··· DATASET CONTENT

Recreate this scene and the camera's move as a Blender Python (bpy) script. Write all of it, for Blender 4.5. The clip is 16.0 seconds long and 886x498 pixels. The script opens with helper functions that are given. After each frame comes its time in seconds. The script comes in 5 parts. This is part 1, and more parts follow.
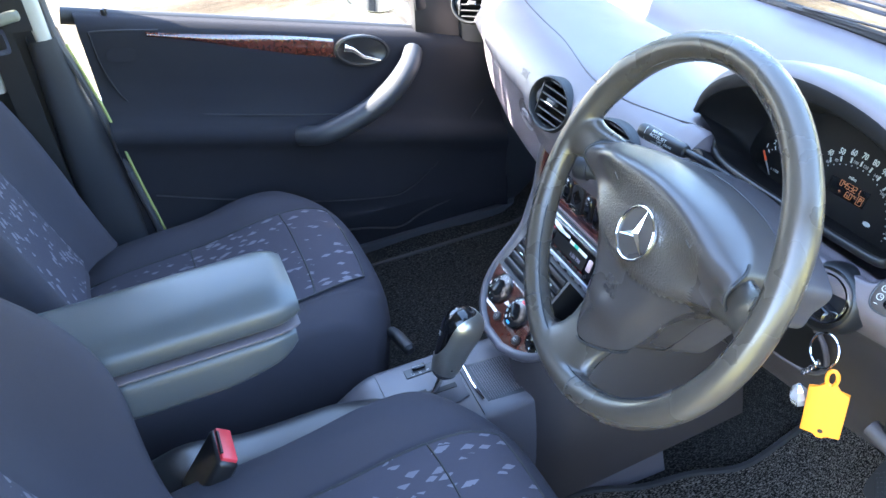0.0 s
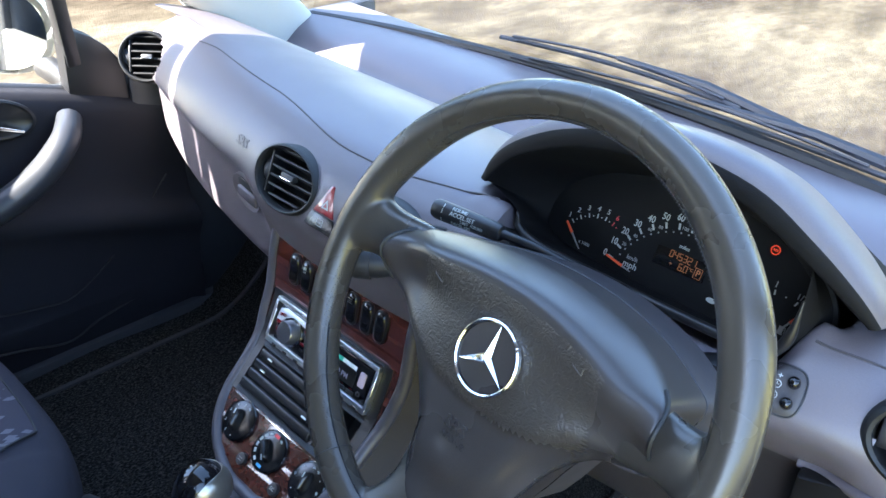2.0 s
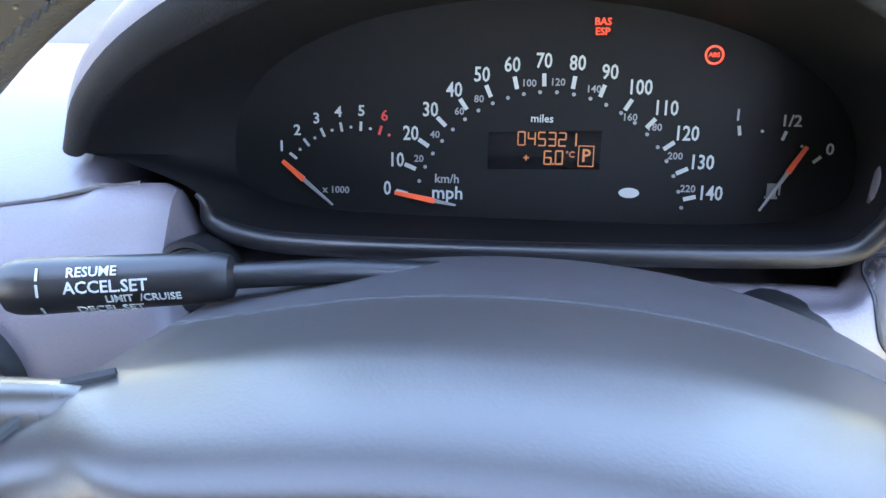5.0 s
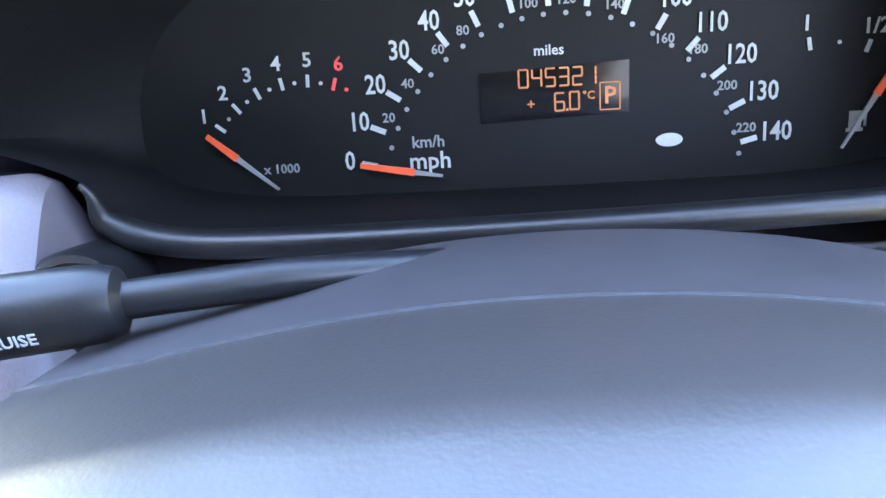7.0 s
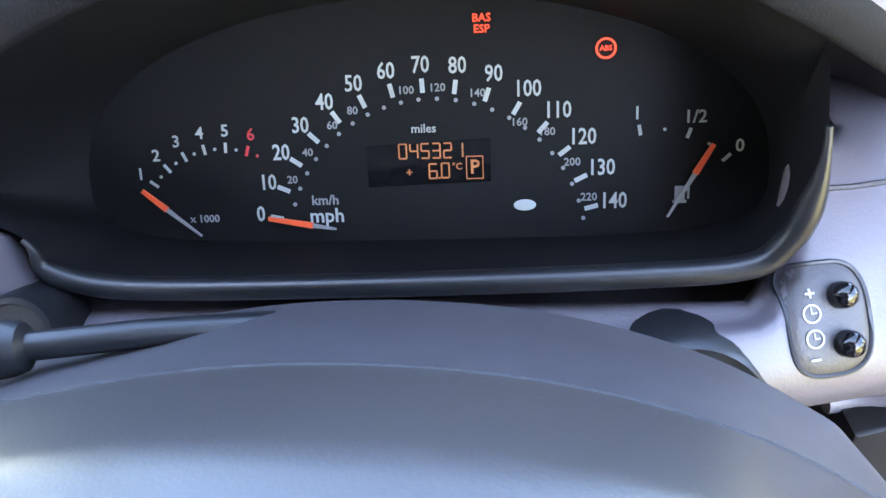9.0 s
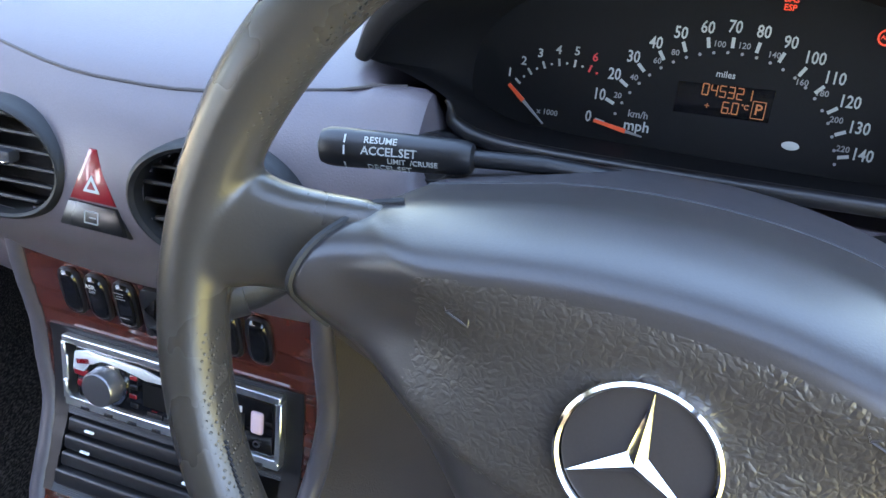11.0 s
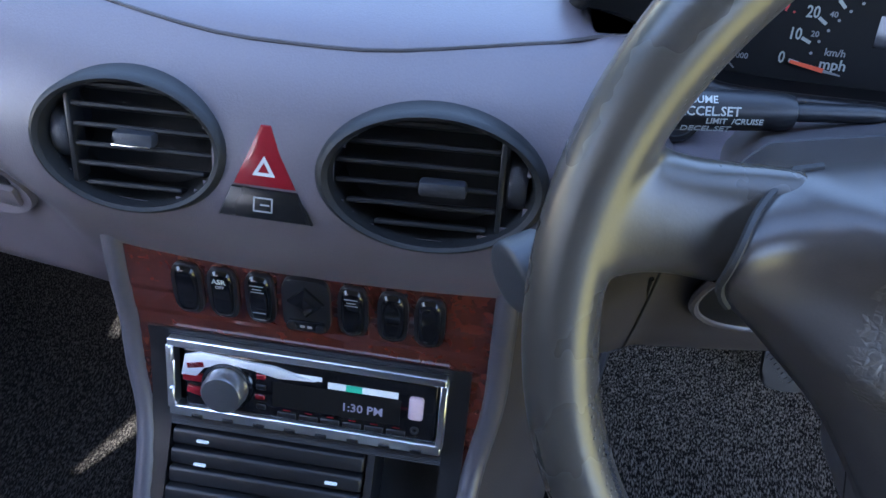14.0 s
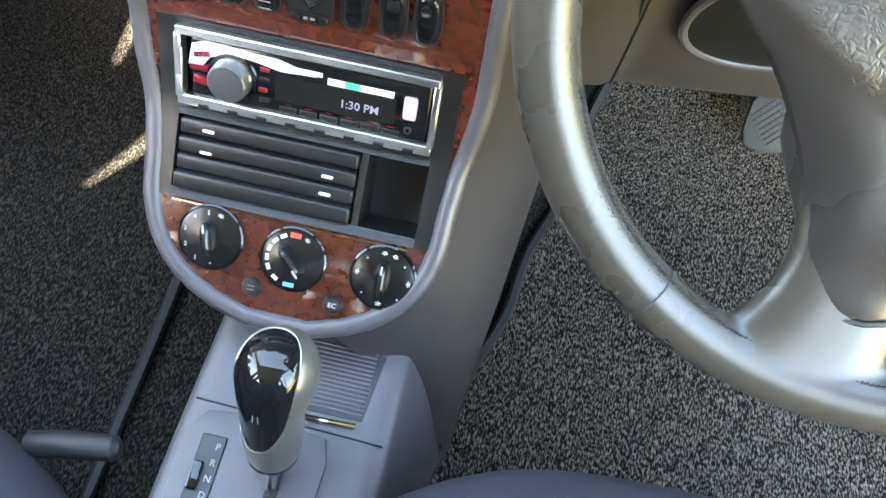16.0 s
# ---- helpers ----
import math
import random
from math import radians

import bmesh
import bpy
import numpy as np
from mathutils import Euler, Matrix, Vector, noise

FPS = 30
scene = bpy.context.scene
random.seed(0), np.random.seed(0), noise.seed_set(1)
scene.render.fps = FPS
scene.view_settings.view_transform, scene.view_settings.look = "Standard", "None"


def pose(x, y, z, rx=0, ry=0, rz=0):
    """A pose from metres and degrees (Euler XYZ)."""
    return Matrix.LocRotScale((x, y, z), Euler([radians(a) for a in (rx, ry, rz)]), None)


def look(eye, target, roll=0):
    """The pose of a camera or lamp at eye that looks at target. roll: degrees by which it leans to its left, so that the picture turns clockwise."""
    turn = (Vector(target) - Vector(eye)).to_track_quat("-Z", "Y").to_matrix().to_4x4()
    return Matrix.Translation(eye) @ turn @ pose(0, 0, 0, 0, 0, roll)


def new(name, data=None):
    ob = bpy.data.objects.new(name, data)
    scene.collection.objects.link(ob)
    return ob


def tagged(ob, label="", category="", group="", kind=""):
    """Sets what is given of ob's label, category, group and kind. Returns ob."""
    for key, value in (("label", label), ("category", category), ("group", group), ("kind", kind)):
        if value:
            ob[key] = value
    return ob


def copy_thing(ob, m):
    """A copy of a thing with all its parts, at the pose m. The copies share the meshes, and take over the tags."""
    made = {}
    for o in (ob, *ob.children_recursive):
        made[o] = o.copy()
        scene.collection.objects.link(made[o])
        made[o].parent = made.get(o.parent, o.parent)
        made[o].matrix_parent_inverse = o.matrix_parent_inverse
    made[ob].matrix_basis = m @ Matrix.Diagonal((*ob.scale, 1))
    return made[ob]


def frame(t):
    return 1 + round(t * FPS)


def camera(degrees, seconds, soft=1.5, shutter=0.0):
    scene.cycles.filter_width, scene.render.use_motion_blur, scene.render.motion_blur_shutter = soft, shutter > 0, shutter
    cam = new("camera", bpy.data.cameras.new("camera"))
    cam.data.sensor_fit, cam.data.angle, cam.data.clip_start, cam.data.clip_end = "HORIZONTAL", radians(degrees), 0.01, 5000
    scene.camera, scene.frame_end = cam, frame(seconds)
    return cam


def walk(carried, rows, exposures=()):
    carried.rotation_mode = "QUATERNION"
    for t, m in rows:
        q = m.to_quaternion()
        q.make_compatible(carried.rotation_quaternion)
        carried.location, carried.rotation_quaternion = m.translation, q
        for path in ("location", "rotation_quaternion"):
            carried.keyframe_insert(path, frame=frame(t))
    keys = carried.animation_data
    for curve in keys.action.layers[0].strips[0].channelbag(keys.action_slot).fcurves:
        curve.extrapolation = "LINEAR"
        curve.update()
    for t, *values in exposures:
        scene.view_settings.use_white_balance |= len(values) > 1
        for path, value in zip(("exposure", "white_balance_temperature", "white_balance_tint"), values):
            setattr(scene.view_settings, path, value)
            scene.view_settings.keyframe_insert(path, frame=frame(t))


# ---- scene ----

······

EXERCISE DIRECTIONS
Would you set down the listing exactly, omitting pictures?

TASK OUTPUT
Recreate this scene and the camera's move as a Blender Python (bpy) script. Write all of it, for Blender 4.5. The clip is 16.0 seconds long and 886x498 pixels. The script opens with helper functions that are given. After each frame comes its time in seconds. The script comes in 5 parts. This is part 1, and more parts follow.
0.0 s
2.0 s
5.0 s
7.0 s
9.0 s
11.0 s
14.0 s
16.0 s
# ---- helpers ----
import math
import random
from math import radians

import bmesh
import bpy
import numpy as np
from mathutils import Euler, Matrix, Vector, noise

FPS = 30
scene = bpy.context.scene
random.seed(0), np.random.seed(0), noise.seed_set(1)
scene.render.fps = FPS
scene.view_settings.view_transform, scene.view_settings.look = "Standard", "None"


def pose(x, y, z, rx=0, ry=0, rz=0):
    """A pose from metres and degrees (Euler XYZ)."""
    return Matrix.LocRotScale((x, y, z), Euler([radians(a) for a in (rx, ry, rz)]), None)


def look(eye, target, roll=0):
    """The pose of a camera or lamp at eye that looks at target. roll: degrees by which it leans to its left, so that the picture turns clockwise."""
    turn = (Vector(target) - Vector(eye)).to_track_quat("-Z", "Y").to_matrix().to_4x4()
    return Matrix.Translation(eye) @ turn @ pose(0, 0, 0, 0, 0, roll)


def new(name, data=None):
    ob = bpy.data.objects.new(name, data)
    scene.collection.objects.link(ob)
    return ob


def tagged(ob, label="", category="", group="", kind=""):
    """Sets what is given of ob's label, category, group and kind. Returns ob."""
    for key, value in (("label", label), ("category", category), ("group", group), ("kind", kind)):
        if value:
            ob[key] = value
    return ob


def copy_thing(ob, m):
    """A copy of a thing with all its parts, at the pose m. The copies share the meshes, and take over the tags."""
    made = {}
    for o in (ob, *ob.children_recursive):
        made[o] = o.copy()
        scene.collection.objects.link(made[o])
        made[o].parent = made.get(o.parent, o.parent)
        made[o].matrix_parent_inverse = o.matrix_parent_inverse
    made[ob].matrix_basis = m @ Matrix.Diagonal((*ob.scale, 1))
    return made[ob]


def frame(t):
    return 1 + round(t * FPS)


def camera(degrees, seconds, soft=1.5, shutter=0.0):
    scene.cycles.filter_width, scene.render.use_motion_blur, scene.render.motion_blur_shutter = soft, shutter > 0, shutter
    cam = new("camera", bpy.data.cameras.new("camera"))
    cam.data.sensor_fit, cam.data.angle, cam.data.clip_start, cam.data.clip_end = "HORIZONTAL", radians(degrees), 0.01, 5000
    scene.camera, scene.frame_end = cam, frame(seconds)
    return cam


def walk(carried, rows, exposures=()):
    carried.rotation_mode = "QUATERNION"
    for t, m in rows:
        q = m.to_quaternion()
        q.make_compatible(carried.rotation_quaternion)
        carried.location, carried.rotation_quaternion = m.translation, q
        for path in ("location", "rotation_quaternion"):
            carried.keyframe_insert(path, frame=frame(t))
    keys = carried.animation_data
    for curve in keys.action.layers[0].strips[0].channelbag(keys.action_slot).fcurves:
        curve.extrapolation = "LINEAR"
        curve.update()
    for t, *values in exposures:
        scene.view_settings.use_white_balance |= len(values) > 1
        for path, value in zip(("exposure", "white_balance_temperature", "white_balance_tint"), values):
            setattr(scene.view_settings, path, value)
            scene.view_settings.keyframe_insert(path, frame=frame(t))


# ---- scene ----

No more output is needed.